Read the entries below and pull out each line with the string "render".

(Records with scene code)

◆ ◆ ◆ ◆

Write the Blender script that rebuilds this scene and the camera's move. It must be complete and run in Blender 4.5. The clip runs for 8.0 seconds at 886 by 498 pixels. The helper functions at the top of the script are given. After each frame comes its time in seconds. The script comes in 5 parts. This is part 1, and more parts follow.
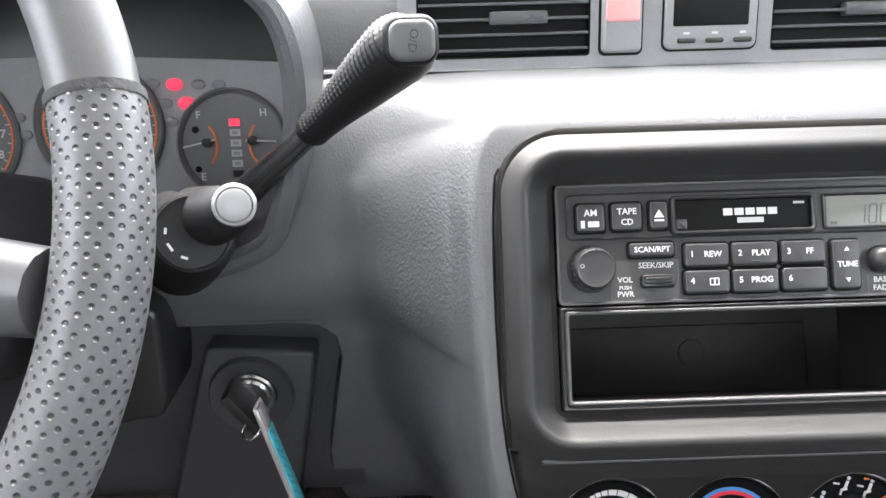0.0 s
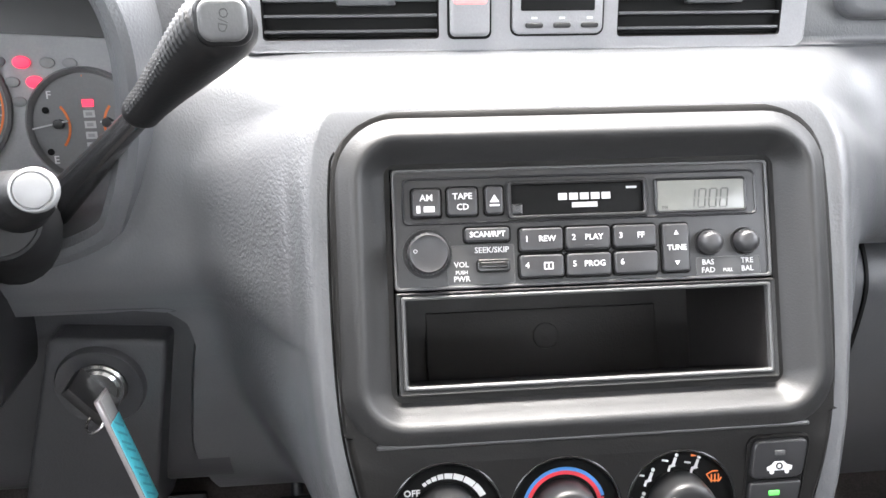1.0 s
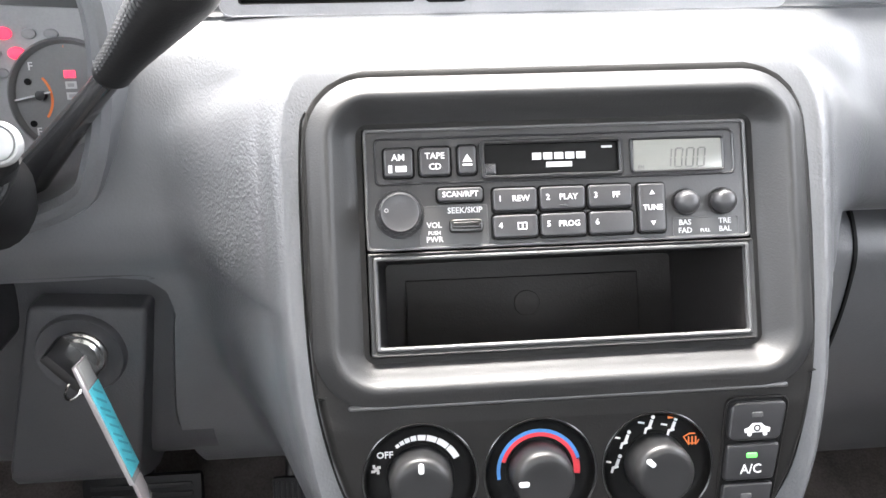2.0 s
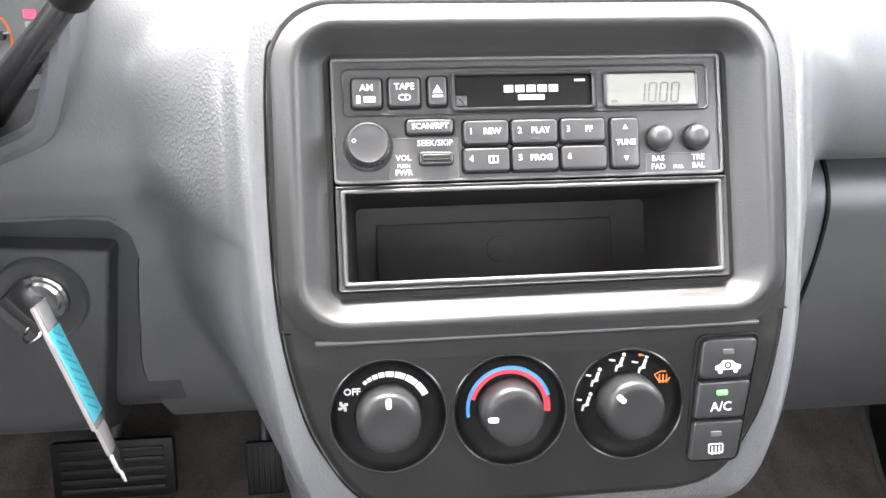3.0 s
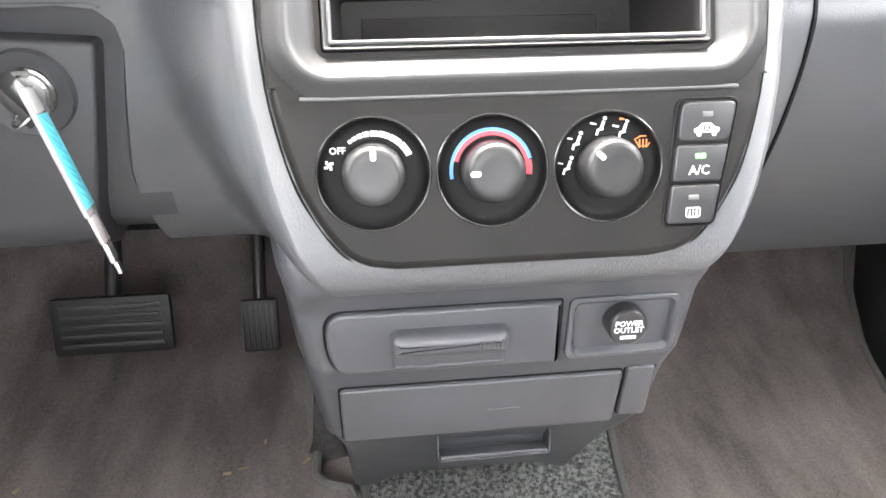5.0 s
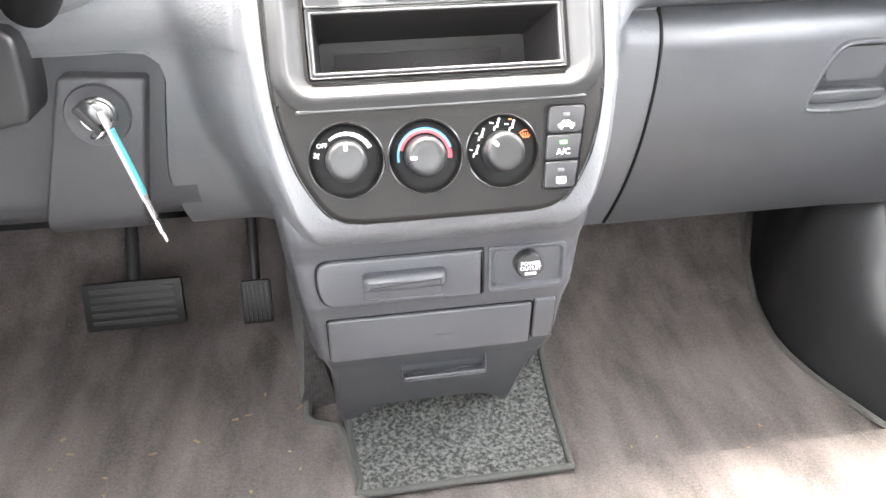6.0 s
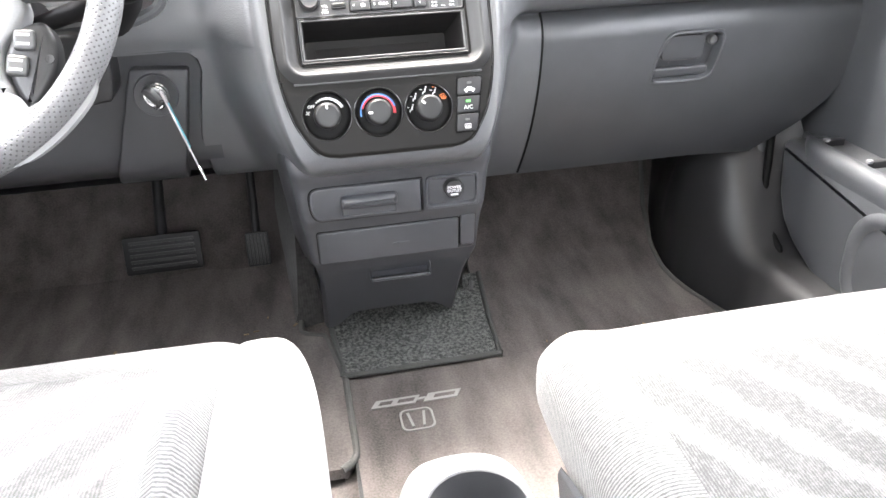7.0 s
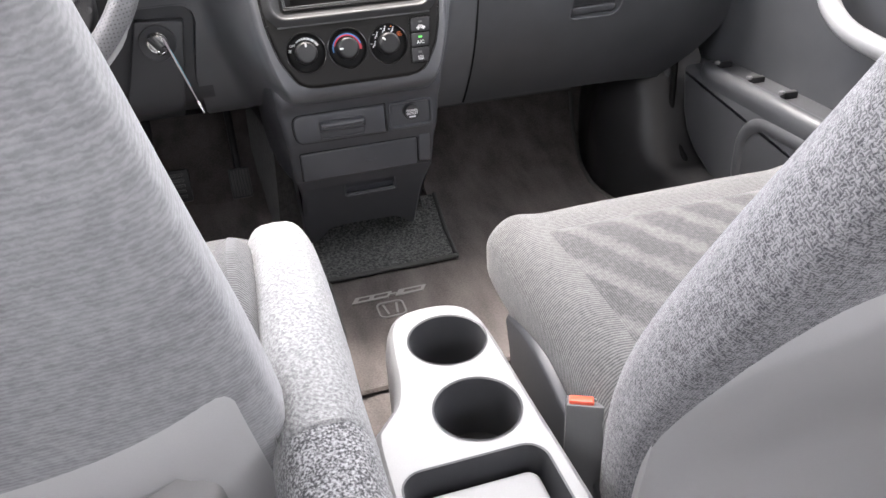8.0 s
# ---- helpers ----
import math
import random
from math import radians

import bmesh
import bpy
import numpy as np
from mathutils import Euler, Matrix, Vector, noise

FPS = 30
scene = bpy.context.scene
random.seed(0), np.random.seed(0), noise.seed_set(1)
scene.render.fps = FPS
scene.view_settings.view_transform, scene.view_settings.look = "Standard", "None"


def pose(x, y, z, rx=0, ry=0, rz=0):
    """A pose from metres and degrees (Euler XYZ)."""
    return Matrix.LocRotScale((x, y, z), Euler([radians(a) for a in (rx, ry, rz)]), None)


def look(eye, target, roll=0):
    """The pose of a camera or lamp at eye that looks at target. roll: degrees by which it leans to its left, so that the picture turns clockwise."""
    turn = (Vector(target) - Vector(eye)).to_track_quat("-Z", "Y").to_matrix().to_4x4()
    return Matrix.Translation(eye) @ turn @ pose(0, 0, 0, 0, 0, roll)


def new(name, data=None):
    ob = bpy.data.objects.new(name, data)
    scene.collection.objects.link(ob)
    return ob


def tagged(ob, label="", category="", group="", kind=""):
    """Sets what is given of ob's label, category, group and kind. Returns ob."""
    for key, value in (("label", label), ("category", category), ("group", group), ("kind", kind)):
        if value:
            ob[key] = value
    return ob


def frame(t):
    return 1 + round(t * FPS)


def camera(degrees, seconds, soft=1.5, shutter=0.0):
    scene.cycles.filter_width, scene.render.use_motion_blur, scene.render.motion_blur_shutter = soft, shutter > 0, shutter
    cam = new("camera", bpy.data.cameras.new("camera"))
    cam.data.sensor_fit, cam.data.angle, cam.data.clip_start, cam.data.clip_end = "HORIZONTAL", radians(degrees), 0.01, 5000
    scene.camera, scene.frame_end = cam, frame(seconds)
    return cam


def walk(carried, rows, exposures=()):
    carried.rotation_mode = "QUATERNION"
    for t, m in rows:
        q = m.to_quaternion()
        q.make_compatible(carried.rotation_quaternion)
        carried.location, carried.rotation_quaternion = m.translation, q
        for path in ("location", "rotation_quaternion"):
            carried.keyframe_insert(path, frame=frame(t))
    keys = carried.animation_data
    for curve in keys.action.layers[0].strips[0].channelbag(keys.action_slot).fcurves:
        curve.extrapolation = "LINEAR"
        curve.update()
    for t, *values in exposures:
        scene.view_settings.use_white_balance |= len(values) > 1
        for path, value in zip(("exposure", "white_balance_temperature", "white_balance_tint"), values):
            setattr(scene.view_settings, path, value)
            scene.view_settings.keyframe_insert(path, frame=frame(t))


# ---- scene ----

◆ ◆ ◆ ◆

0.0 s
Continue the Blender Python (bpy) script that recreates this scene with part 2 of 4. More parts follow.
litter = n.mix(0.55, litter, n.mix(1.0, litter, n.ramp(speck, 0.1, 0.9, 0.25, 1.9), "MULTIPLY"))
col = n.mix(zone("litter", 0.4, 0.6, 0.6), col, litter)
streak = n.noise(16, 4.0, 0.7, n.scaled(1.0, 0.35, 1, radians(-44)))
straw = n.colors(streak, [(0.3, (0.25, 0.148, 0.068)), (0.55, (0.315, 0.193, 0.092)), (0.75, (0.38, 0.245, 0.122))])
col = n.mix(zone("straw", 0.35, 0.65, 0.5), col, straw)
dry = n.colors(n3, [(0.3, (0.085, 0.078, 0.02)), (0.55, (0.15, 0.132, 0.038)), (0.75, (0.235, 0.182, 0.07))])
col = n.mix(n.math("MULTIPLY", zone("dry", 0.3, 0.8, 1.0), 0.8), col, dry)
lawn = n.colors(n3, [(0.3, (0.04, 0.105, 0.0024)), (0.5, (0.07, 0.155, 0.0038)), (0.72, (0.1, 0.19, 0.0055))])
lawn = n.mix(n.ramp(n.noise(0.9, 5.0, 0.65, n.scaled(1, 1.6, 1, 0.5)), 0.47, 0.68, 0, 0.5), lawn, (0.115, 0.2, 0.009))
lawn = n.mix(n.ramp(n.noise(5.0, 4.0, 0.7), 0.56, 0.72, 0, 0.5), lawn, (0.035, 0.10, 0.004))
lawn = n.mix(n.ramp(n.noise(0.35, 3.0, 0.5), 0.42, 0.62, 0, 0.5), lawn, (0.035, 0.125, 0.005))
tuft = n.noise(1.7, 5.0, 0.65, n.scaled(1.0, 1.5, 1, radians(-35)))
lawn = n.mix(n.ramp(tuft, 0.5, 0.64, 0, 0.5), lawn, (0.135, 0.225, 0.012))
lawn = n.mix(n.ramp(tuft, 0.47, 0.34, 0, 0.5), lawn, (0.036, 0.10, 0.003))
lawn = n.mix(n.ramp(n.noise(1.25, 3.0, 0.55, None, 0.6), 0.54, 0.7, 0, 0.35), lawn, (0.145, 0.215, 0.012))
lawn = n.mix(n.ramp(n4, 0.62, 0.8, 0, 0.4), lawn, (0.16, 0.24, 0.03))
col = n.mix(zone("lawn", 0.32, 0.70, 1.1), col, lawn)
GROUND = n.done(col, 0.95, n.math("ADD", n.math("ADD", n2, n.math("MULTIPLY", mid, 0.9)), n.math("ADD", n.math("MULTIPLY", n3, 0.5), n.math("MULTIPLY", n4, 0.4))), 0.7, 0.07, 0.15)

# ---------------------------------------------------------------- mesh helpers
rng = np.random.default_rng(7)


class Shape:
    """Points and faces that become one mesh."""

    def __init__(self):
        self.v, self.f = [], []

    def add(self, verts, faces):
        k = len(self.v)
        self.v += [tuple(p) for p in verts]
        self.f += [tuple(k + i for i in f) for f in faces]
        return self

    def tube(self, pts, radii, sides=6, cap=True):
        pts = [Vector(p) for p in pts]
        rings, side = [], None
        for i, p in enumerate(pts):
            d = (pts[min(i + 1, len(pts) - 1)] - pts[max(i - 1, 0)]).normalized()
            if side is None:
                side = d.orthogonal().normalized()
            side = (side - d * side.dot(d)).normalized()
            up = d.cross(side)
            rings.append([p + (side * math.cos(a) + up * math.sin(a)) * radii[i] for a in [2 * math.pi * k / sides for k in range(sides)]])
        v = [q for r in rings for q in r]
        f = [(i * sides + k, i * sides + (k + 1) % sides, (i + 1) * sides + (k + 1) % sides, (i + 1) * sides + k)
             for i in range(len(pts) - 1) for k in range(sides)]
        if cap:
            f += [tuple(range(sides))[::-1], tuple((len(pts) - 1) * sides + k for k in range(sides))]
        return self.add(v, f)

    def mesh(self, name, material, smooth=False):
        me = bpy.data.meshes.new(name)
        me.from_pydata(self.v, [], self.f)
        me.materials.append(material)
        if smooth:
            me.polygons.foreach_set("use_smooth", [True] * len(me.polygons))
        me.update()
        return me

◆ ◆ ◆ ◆

> **Task result**:
scene.render.fps = FPS
    scene.cycles.filter_width, scene.render.use_motion_blur, scene.render.motion_blur_shutter = soft, shutter > 0, shutter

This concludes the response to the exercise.